'Lust for Yield' Pauses as U.S. Stock Inflows Hog the Spotlight

  • U.S. equity flows year-to-date return to positive territory
  • Higher Treasury yields crimp demand for EM securities: BofAML

Asian Stocks Follow U.S. Gains

Investors continued to show an appetite for U.S. equities on tax reform expectations yet turned cautious on emerging-market assets as Treasury yields rose, according to Bank of America Merrill Lynch, citing EPFR Global fund flow data.

They poured $6.1 billion into funds tracking U.S. stocks in the week to Oct. 25, the bank said in a research report, the second “chunky” week of inflows. U.S. stock portfolios have posted $13.4 billion of inflows in the past four weeks.

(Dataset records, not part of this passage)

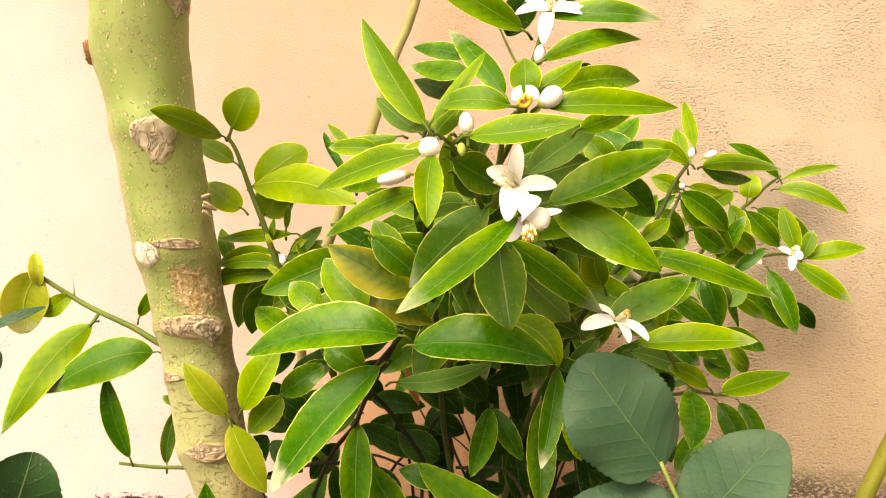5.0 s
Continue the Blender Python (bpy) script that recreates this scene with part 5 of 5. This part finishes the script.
stem(citrus, "twig", 0.0013, 0.0008, [(-0.0274, 0.4000, 0.5300), (-0.0328, 0.3750, 0.5463), (-0.0368, 0.3520, 0.5521), (-0.0415, 0.3380, 0.5545)])
stem(citrus, "twig", 0.0012, 0.0008, [(-0.0368, 0.3520, 0.5521), (-0.0316, 0.3450, 0.5532), (-0.0288, 0.3380, 0.5548)])
stem(citrus, "twig", 0.0016, 0.0010, [(-0.0211, 0.4000, 0.5291), (-0.0172, 0.3900, 0.5524), (-0.0122, 0.3700, 0.5647), (-0.0040, 0.3450, 0.5653)])
leaf(citrus, "B", (-0.0521, 0.3600, 0.5606), (-0.0640, 0.3700, 0.5716), (-0.0780, 0.3900, 0.5866), 0.0114, (-0.58, -0.76, 0.30), ((0.93, 0.36), (0.92, -0.39)))
leaf(citrus, "G", (-0.0304, 0.3900, 0.5966), (-0.0465, 0.4000, 0.6015), (-0.0656, 0.4200, 0.6124), 0.0123, (-0.68, -0.71, -0.16), ((0.79, 0.61), (0.93, -0.36)))
leaf(citrus, "D", (-0.0377, 0.4000, 0.5885), (-0.0513, 0.4200, 0.5997), (-0.0670, 0.4400, 0.6106), 0.0138, (-0.79, -0.61, 0.06), ((0.93, 0.36), (0.77, -0.64)))
leaf(citrus, "Y", (-0.0432, 0.3450, 0.5550), (-0.0379, 0.3480, 0.5618), (-0.0305, 0.3600, 0.5733), 0.0109, (0.59, -0.77, 0.22), ((0.93, -0.36), (0.93, 0.36)))
leaf(citrus, "O", (-0.0387, 0.3700, 0.5538), (-0.0296, 0.3800, 0.5468), (-0.0181, 0.4000, 0.5404), 0.0144, (0.52, -0.62, -0.59), ((0.88, -0.47), (0.93, 0.36)))
leaf(citrus, "B", (-0.0397, 0.3900, 0.5458), (-0.0351, 0.4000, 0.5415), (-0.0297, 0.4200, 0.5380), 0.0107, (0.58, -0.38, -0.72), ((0.93, -0.36), (0.89, 0.45)))
leaf(citrus, "M", (-0.0738, 0.4000, 0.5489), (-0.0885, 0.4100, 0.5480), (-0.1078, 0.4300, 0.5479), 0.0121, (-0.60, -0.70, -0.39), ((0.93, 0.36), (0.74, -0.67)))
leaf(citrus, "O", (-0.0387, 0.4200, 0.5351), (-0.0516, 0.4300, 0.5363), (-0.0685, 0.4400, 0.5290), 0.0139, (-0.46, -0.81, -0.37), ((0.93, 0.36), (0.81, -0.59)))
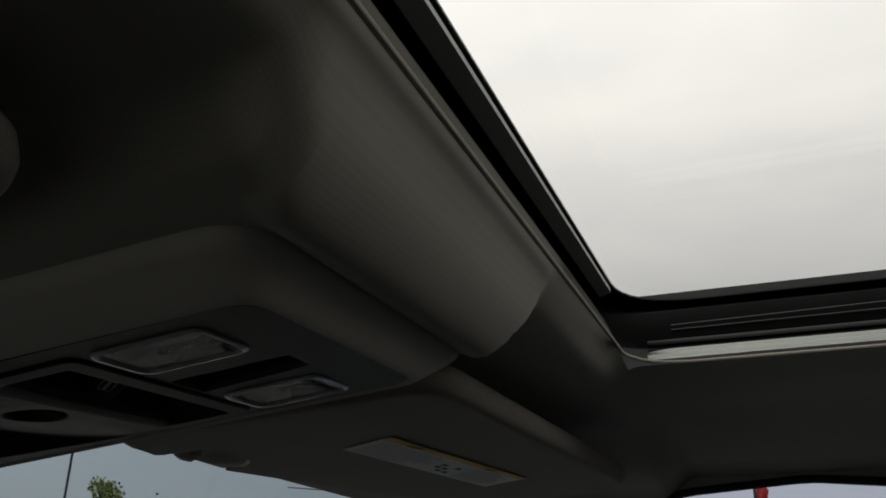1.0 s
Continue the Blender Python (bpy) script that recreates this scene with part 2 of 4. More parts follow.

Investors pulled $700 million from emerging-market equity funds, the first outflow in 10 weeks. Local-currency emerging-market debt funds also experienced redemptions. The flows are the first sign higher U.S. Treasury yields are causing the “lust for yield” to pause, according to the report.

The S&P 500 Index extended a record high this week and sentiment was bolstered further by a U.S. budget resolution that passed through the U.S. House on Thursday that should advance prospects for tax reform. U.S. Treasury yields climbed to the highest level in seven months amid speculation the next Federal Reserve chairman will be more hawkish.

Trend Reversal

The inflows mark a reversal from the shift out of the U.S. and into stocks of Europe, Japan and emerging markets. A net $823 million has been invested in U.S. equity funds since the beginning of the year, a return to positive territory. European stocks are sitting on an inflow of $39.4 billion and Japanese equities $28.2 billion.

Elsewhere, investment-grade bond funds gained $5 billion of new money, the 44th straight week of inflows. Government bond funds suffered a sixth straight week of redemptions as investors withdrew $400 million. Gold funds gained $200 million.